I have thought so very much about prayer in the last couple of weeks. Thought of what it looks like in my life, of what God calls it to be in our lives, of what it accomplishes and what it doesn't. I am nowhere near a finite explanation of any of these things but the pondering has opened up some new places in my mind and led me down unexplored paths. Today I'll share just one of the many.
I found myself telling someone recently that we must pray. That we must pray and that we would beg God on our knees. As those words left my mouth I realized that I had more to say, that the sentence wasn't complete. So I continued on. We must beg God...on our knees...for His will...to match our desires.
You see, I am so very human. In the humanity, I long for things here on earth. There is healing I so hope for, souls that I long to be saved, earthly things that I still desire. Yet in my prayers, I tend to go one of two ways. Either I ask only for His will to be done. Or I ask only for my desires to be fulfilled. If I'm to choose, the first is where I'd rather land but the truth is that I believe that God is not just a God who gives the bare minimum to His children. Rather, I believe that He gives abundantly, heaping blessing upon blessing in our lives when we deserve absolutely nothing.
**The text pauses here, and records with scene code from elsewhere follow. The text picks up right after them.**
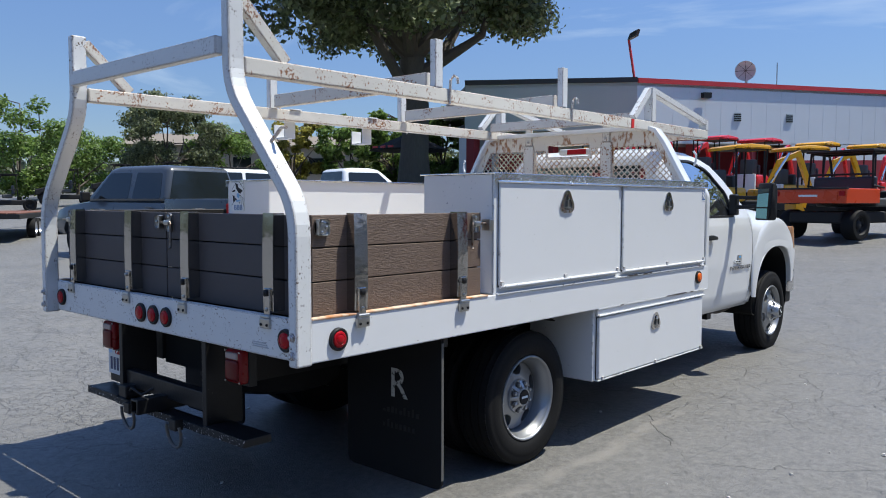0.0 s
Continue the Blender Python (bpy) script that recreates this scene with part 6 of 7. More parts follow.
def road_wheel(parent, x, y, r, w=0.22, rim_mat=None, name="wheel"):
    s = 1 if x > 0 else -1
    t = part(name, lathe([(x - s * w / 2, r * 0.6), (x - s * w / 2, r * 0.93), (x - s * w * 0.36, r), (x + s * w * 0.36, r), (x + s * w / 2, r * 0.94), (x + s * w * 0.52, r * 0.80), (x + s * w * 0.48, r * 0.64)], (0, y, r), 28, "x", None, (True, False)), tyre_rubber, parent, smooth=True)
    f = x + s * w * 0.30
    part("rim", lathe([(x + s * w * 0.5, r * 0.65), (f, r * 0.58), (f - s * 0.02, r * 0.3), (f + s * 0.02, r * 0.2), (f + s * 0.03, 0.02)], (0, y, r), 24, "x", None, (False, True)), rim_mat or rim_alloy, t, smooth=True)
    for k in range(6):
        a = 2 * math.pi * k / 6
        c = (y + r * 0.44 * math.cos(a), r + r * 0.44 * math.sin(a))
        # near-black disc on the rim, painted as a shaded hole
        part("rim_hole", prism(circle(c[0], c[1], r * 0.10, 8), "x", f - s * 0.012, f + s * 0.006), dark, t)
    return t


def loft_body(stations, half):
    """Rings along y from stations (y, ...) through half(station) -> (x, z) pairs, mirrored and closed."""
    own = bmesh.new()
    rings = []
    for st in stations:
        h = half(st)
        rings.append([own.verts.new((-x, st[0], z)) for x, z in h] + [own.verts.new((x, st[0], z)) for x, z in h[::-1]])
    n = len(rings[0])
    for p, q in zip(rings, rings[1:]):
        for i in range(n):
            own.faces.new((p[i], p[(i + 1) % n], q[(i + 1) % n], q[i]))
    own.faces.new(rings[0])
    own.faces.new(rings[-1][::-1])
    bmesh.ops.recalc_face_normals(own, faces=own.faces[:])
    return own


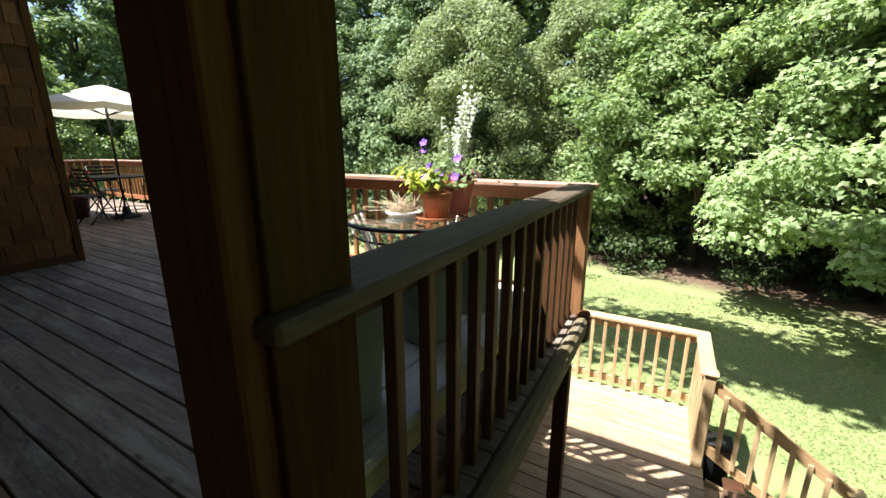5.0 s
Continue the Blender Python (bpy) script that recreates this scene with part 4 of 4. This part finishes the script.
M_YELLOWLEAF = leaf_material("lime_coleus_leaf", (0.22, 0.30, 0.03), (0.42, 0.48, 0.06), (0.6, 0.58, 0.12), 0.3)
M_PETUNIA = plain("purple_petal", (0.22, 0.10, 0.55), 0.7, 0, 0.25, 30, 0.2, 0.0)
M_SILVER = leaf_material("silver_foliage", (0.5, 0.56, 0.45), (0.68, 0.72, 0.62), (0.8, 0.82, 0.75), 0.25)
M_MAROON = leaf_material("maroon_foliage", (0.07, 0.02, 0.035), (0.14, 0.04, 0.06), (0.22, 0.08, 0.08), 0.2)
M_STRAW = plain("dry_straw", (0.46, 0.37, 0.25), 0.9, 0, 0.3, 30, 0.1, 0.2)
M_REDPETAL = plain("red_petal", (0.6, 0.06, 0.05), 0.7, 0, 0.25, 30, 0.2, 0.0)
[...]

I don't want anything other than what God wills for my life or for the lives of others. That is the one thing I desire above all others. Yet, I also long for other things, some more 'holy' and some more temporary. So in this recent discussion of prayer, I found myself realizing that it's ok to have a desire and to bring in to the One who is sovereign and fulfills every need and watches over every care. Yet in the bringing, I want His will and His glory to be my first goal, my primary hope, the one thing that I want above everything else.
Sometimes though, there is such a sweetness in seeing the places where His will intersects my deepest cries. Those are the moments when I fall, yet again, in amazement and awe and worship, before the God who not only listens, but who cares enough to orchestrate our desires to match His when we give ourselves up fully to the opportunity. These are the moments that leave me ever more in love with my Lord and ever so much more willing to trust Him with all things in my life and the lives of those around me.
For He is faithful and He loves. That, friends, is the very best that life has to offer!